Octavia Spencer Reveals 'White Noise' of Oscars Win

 

Octavia Spencer did not see Hollywood's biggest names leap to their feet when she was announced as Best Supporting Actress at Sunday night's Oscars.  Nor did she hear the thunderous applause that filled the El Capitan Theatre as she made her way to the stage to accept Hollywood's biggest award.

"The only thing I remember is I thought, Christian Bale, he was saying a name and I thought, 'Is there anybody else's name that begins with a vowel… "O… and not falling down,'" the star of "The Help" said today on " Good Morning America."

"Everything else just went to white noise," Spencer, 39, said of the moments after Bale, last year's Best Supporting Actor winner, called her name.

She won an Oscar, in her first time nominated, for her portrayal of maid Minny Jackson in "The Help," the big screen adaptation of the Kathryn Stockett book about Southern life in the 1960s amid the civil rights movement.

"I did [get to a pillow] but he just laid across my lap," Spencer said of how she celebrated her win well into the night with her Oscar.

"It was the most spectacular night of my life," she said.  "I'm on adrenaline right now. I'm so elated.  I love it."

The "white noise" Spencer experienced when her name was called out among Hollywood's elite subsided by the time she arrived onstage, allowing her to compliment Bale, her presenter.

"Thank you, academy, for putting me with the hottest guy in the room," she said.

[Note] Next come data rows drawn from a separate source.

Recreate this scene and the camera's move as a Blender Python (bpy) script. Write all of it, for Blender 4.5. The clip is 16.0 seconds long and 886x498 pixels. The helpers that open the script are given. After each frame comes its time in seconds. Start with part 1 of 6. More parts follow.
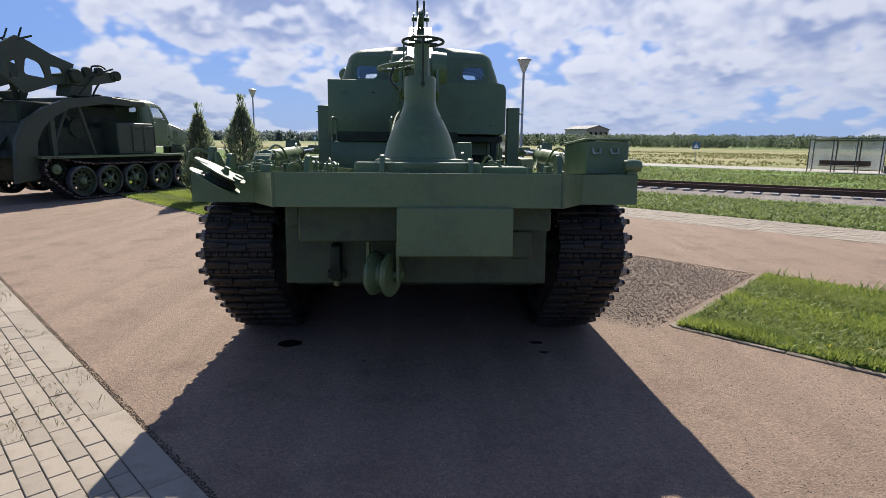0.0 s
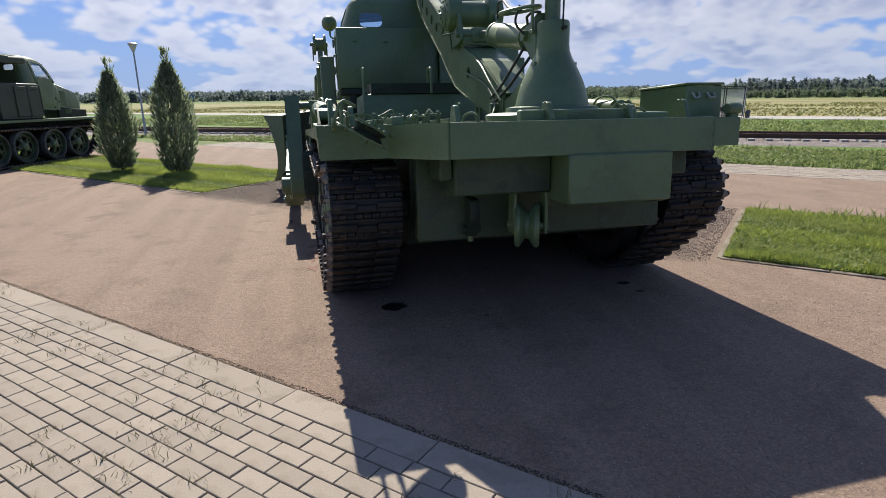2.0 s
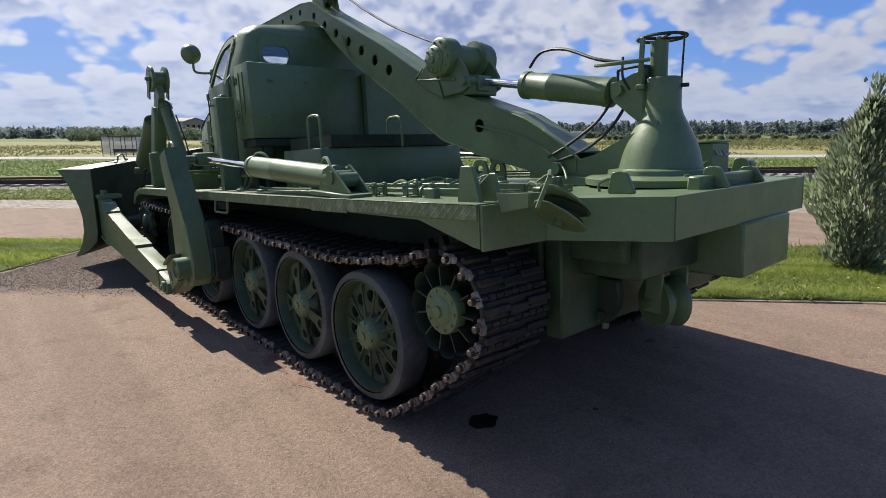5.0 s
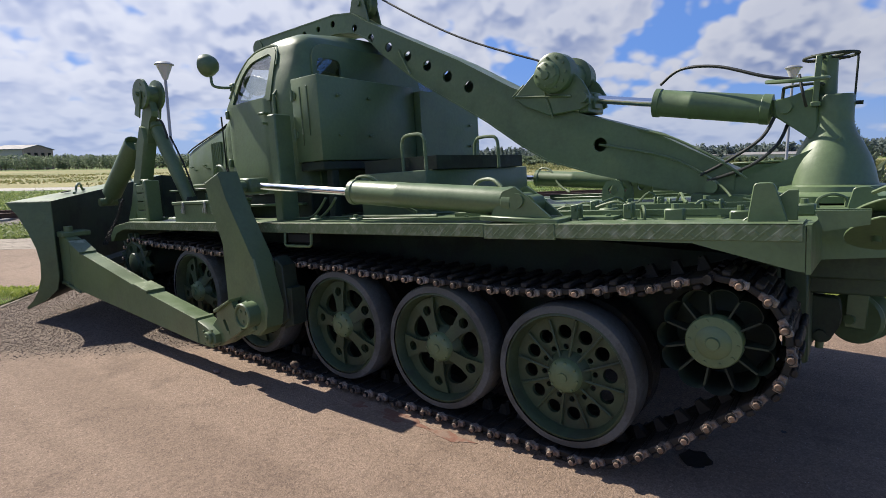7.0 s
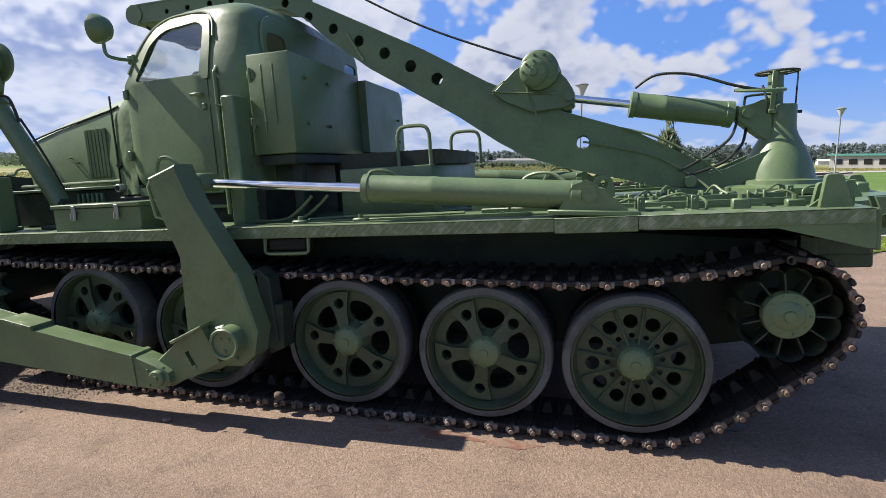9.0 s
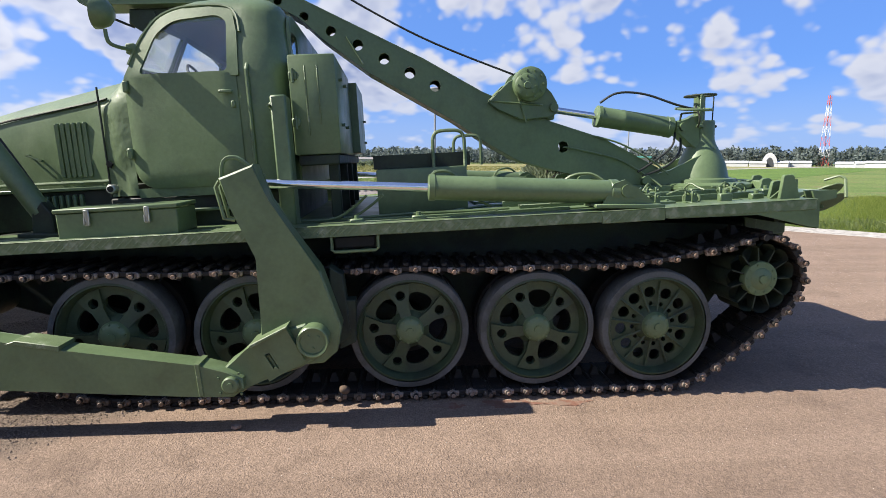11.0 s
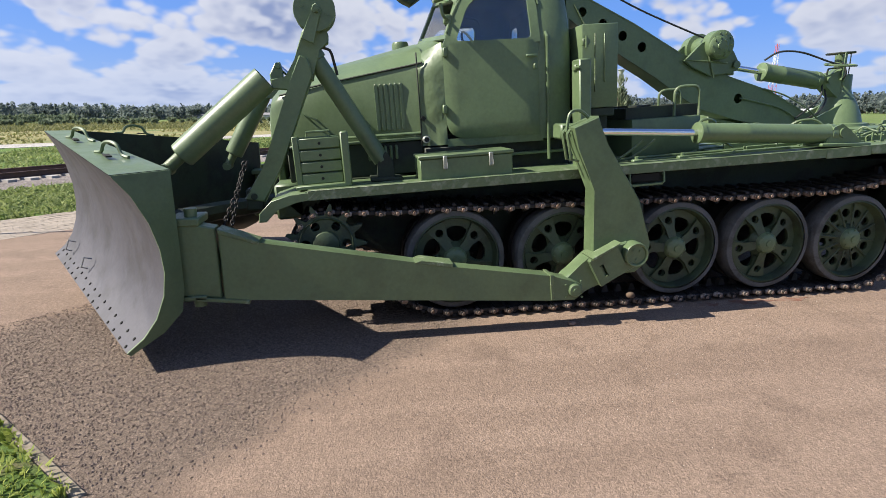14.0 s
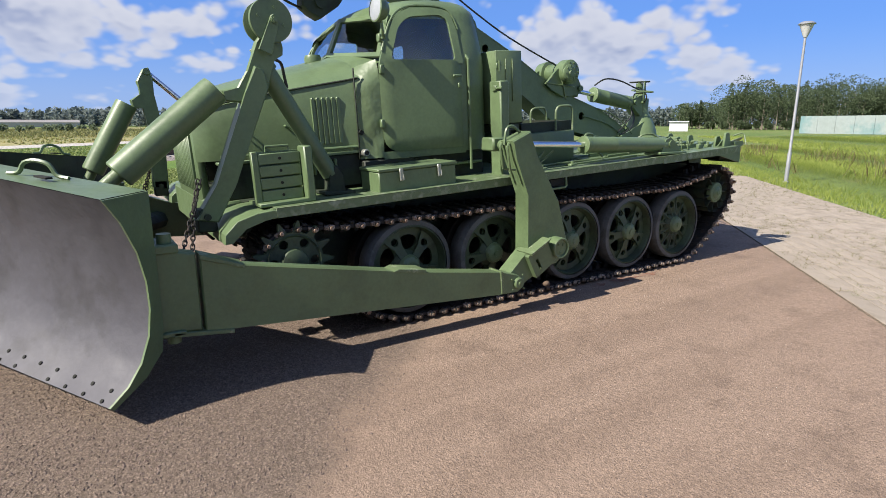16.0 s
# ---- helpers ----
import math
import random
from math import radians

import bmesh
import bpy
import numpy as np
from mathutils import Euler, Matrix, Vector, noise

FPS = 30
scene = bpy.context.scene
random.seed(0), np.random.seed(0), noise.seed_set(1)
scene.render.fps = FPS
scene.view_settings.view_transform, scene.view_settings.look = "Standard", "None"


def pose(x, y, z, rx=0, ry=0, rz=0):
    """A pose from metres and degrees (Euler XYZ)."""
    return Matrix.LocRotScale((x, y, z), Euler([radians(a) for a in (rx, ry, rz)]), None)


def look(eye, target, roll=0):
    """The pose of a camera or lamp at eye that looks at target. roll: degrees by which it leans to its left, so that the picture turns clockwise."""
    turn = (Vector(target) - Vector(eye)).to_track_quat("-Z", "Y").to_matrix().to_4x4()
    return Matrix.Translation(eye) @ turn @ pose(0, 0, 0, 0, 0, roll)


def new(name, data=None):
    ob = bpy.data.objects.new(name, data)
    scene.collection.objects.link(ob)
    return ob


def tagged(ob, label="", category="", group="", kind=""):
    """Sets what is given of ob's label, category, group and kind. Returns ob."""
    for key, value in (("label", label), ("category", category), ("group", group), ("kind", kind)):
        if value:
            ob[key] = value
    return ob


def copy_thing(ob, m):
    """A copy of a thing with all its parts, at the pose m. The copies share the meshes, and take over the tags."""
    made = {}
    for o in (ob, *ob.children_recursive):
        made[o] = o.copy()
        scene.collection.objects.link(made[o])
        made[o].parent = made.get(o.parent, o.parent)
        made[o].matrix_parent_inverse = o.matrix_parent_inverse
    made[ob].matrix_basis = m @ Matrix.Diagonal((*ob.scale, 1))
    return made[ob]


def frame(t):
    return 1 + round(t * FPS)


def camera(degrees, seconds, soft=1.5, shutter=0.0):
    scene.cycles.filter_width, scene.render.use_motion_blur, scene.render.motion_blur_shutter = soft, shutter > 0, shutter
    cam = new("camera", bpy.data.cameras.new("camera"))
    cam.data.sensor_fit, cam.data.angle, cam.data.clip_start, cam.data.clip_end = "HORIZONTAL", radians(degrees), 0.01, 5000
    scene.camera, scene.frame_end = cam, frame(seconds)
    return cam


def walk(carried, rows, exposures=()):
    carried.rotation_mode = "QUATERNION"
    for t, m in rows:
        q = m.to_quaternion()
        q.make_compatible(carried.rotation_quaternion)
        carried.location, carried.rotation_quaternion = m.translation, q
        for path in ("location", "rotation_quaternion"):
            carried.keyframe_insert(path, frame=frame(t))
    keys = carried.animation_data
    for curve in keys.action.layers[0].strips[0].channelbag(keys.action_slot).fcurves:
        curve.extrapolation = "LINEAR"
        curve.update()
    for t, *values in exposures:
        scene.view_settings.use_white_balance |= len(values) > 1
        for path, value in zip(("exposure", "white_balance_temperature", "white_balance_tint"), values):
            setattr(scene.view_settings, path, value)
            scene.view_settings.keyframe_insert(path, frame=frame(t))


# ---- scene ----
cam = camera(77.06, 16.0, soft=0.6)
PATH = [
    (0.0, (0.040, -7.263, 1.724), (0.188, -3.338, 0.967), 0.61),
    (0.5, (-0.430, -7.349, 1.685), (-0.106, -3.441, 0.893), 0.93),
    (1.0, (-0.869, -7.335, 1.699), (-0.259, -3.493, 0.767), 0.35),
    (1.5, (-1.344, -7.161, 1.690), (-0.585, -3.370, 0.665), -0.50),
    (2.0, (-1.755, -6.966, 1.669), (-0.814, -3.222, 0.621), -0.74),
    (2.5, (-2.117, -6.661, 1.715), (-0.831, -3.031, 0.635), -0.53),
    (3.0, (-2.403, -6.311, 1.751), (-0.826, -2.786, 0.709), -0.06),
    (3.5, (-2.716, -6.020, 1.801), (-0.850, -2.599, 0.898), -0.35),
    (3.7, (-2.852, -5.932, 1.829), (-0.931, -2.538, 0.938), -0.46),
    (5.8, (-3.865, -4.250, 1.796), (-0.958, -1.594, 1.089), -0.05),
    (6.0, (-3.989, -4.079, 1.780), (-1.046, -1.454, 1.108), -0.06),
    (6.5, (-4.281, -3.711, 1.800), (-1.219, -1.217, 1.166), -0.47),
    (7.0, (-4.479, -3.290, 1.791), (-1.300, -0.945, 1.161), -0.80),
    (7.5, (-4.670, -2.853, 1.775), (-1.343, -0.718, 1.163), -0.41),
    (8.0, (-4.794, -2.462, 1.770), (-1.267, -0.679, 1.153), -0.77),
    (8.5, (-4.852, -2.031, 1.736), (-1.148, -0.657, 1.114), -0.20),
    (8.7, (-4.885, -1.874, 1.734), (-1.120, -0.672, 1.113), -0.13),
    (10.8, (-5.440, -0.218, 1.756), (-1.497, -0.473, 1.135), 0.29),
    (11.0, (-5.490, -0.021, 1.753), (-1.555, -0.369, 1.128), 0.42),
    (11.5, (-5.625, 0.499, 1.741), (-1.704, 0.024, 1.105), 0.44),
    (12.0, (-5.805, 1.019, 1.734), (-1.901, 0.442, 1.080), 0.31),
    (12.5, (-5.960, 1.513, 1.729), (-2.075, 0.874, 1.022), -0.09),
    (13.0, (-6.093, 1.953, 1.758), (-2.230, 1.311, 0.944), -0.50),
    (13.5, (-6.224, 2.390, 1.739), (-2.368, 1.769, 0.872), -0.42),
    (14.0, (-6.143, 2.821, 1.743), (-2.308, 2.182, 0.804), -0.51),
    (14.5, (-6.040, 3.238, 1.744), (-2.297, 2.212, 0.776), 0.00),
    (15.0, (-5.961, 3.642, 1.755), (-2.434, 2.021, 0.791), 0.38),
    (15.5, (-5.818, 3.987, 1.786), (-2.464, 2.043, 0.801), 0.39),
    (16.0, (-5.827, 4.379, 1.787), (-2.558, 2.246, 0.909), -0.01),
]
EXPOSURES = [(0.0, 0.76), (3.5, 0.72), (6.5, 0.74), (8.5, 0.95), (11.0, 1.10), (16.0, 0.98)]
walk(cam, [(t, look(eye, target, roll)) for t, eye, target, roll in PATH], EXPOSURES)

# ---- world, sun ----
SUN_TO = Vector((-0.02, 1.08, 1.0)).normalized()
SUN_EL = math.asin(SUN_TO.z)
SUN_AZ = math.atan2(SUN_TO.x, SUN_TO.y)
world = bpy.data.worlds.new("sky")
scene.world = world
world.use_nodes = True


CLOUD_HI = 8.6


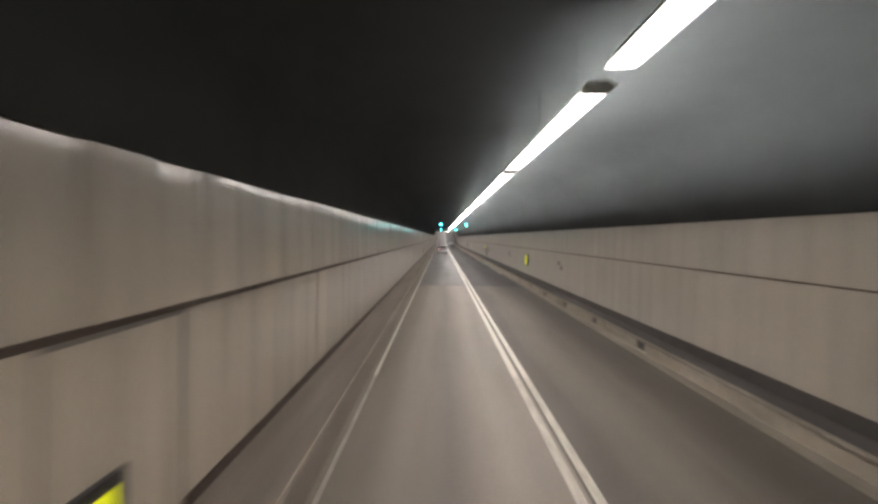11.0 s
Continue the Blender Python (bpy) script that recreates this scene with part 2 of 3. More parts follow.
DULLYELLOW.node_tree.nodes["Principled BSDF"].inputs["Base Color"].default_value = (0.33, 0.29, 0.02, 1)
BLUEWHITE = glowing("sign_bluewhite", (0.56, 0.62, 0.96), 0.9)
STUD = material("stud_white", (0.85, 0.85, 0.80), 0.3)
SILVER = material("silver_paint", (0.66, 0.63, 0.65), 0.32, 0.3, 0.6)
WHITECAR = material("white_paint", (0.72, 0.72, 0.70), 0.35, 0.0, 0.6)
CARGLASS = material("tinted_glass", (0.045, 0.045, 0.045), 0.10)
RUBBER = material("tyre_rubber", (0.018, 0.018, 0.018), 0.85)
ALLOY = material("alloy_rim", (0.45, 0.45, 0.46), 0.35, 0.9)
TRIMBLACK = material("black_plastic", (0.02, 0.02, 0.02), 0.55)
TAIL = glowing("tail_lamp", (1.0, 0.26, 0.22), 7.0)
TAILWEAK = glowing("tail_lamp_weak", (1.0, 0.16, 0.12), 0.5)
TAILDIM = material("red_lens", (0.22, 0.022, 0.025), 0.15)
GREYPLASTIC = material("grey_plastic", (0.10, 0.095, 0.10), 0.5)
CHROME = material("chrome_strip", (0.75, 0.75, 0.75), 0.12, 1.0)
PLATE = material("number_plate", (0.46, 0.45, 0.42), 0.5)

# ---- section of the tunnel ----
START, STOP, STEP = -40.0, 980.0, 6.0
XL, XR = -2.55, 6.60           # wall faces
KL, KR = -1.63, 5.98           # kerb faces
LEDGE = 0.50
SKIRT = 0.63                   # top of the skirting
STEPR = 0.345                  # walkway beside the right-hand wall
STRIPE = EYE - 0.72
TOPL, TOPR = EYE + 0.67, EYE + 0.50
LAMPX, LAMPZ = 2.13, EYE + 2.14
RESURFACED = 251.0             # where the fresh asphalt begins
REPAINTED = 222.0              # where the lines have been painted anew
PITCH, PHASE, GAP = 11.70, 4.68, 1.55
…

Jokes aside, Spencer's tearful speech also saluted her co-stars and crew that drove the film's onscreen and awards season success, a sentiment she echoed today on "GMA."

"I see myself just as a link in the chain," she said of the movie's cast, which also included fellow nominees Viola Davis and Jessica Chastain.

"You never see yourself as the forefront.  I hope I never start seeing myself as the forefront," she said.  "We had a very strong and beautiful chain.  That was the most amazing cast and crew."

Spencer's role in the film came in part from her longtime friendship with the film's writer-director, Tate Taylor, who has said he used Spencer as inspiration for spunky maid Minny who refused to let her role as a domestic worker keep her quiet.

"The sass definitely comes naturally," Spencer said on "GMA" of playing Minny.  "It's all the other stuff in her that I had to find.  The sass is no problem."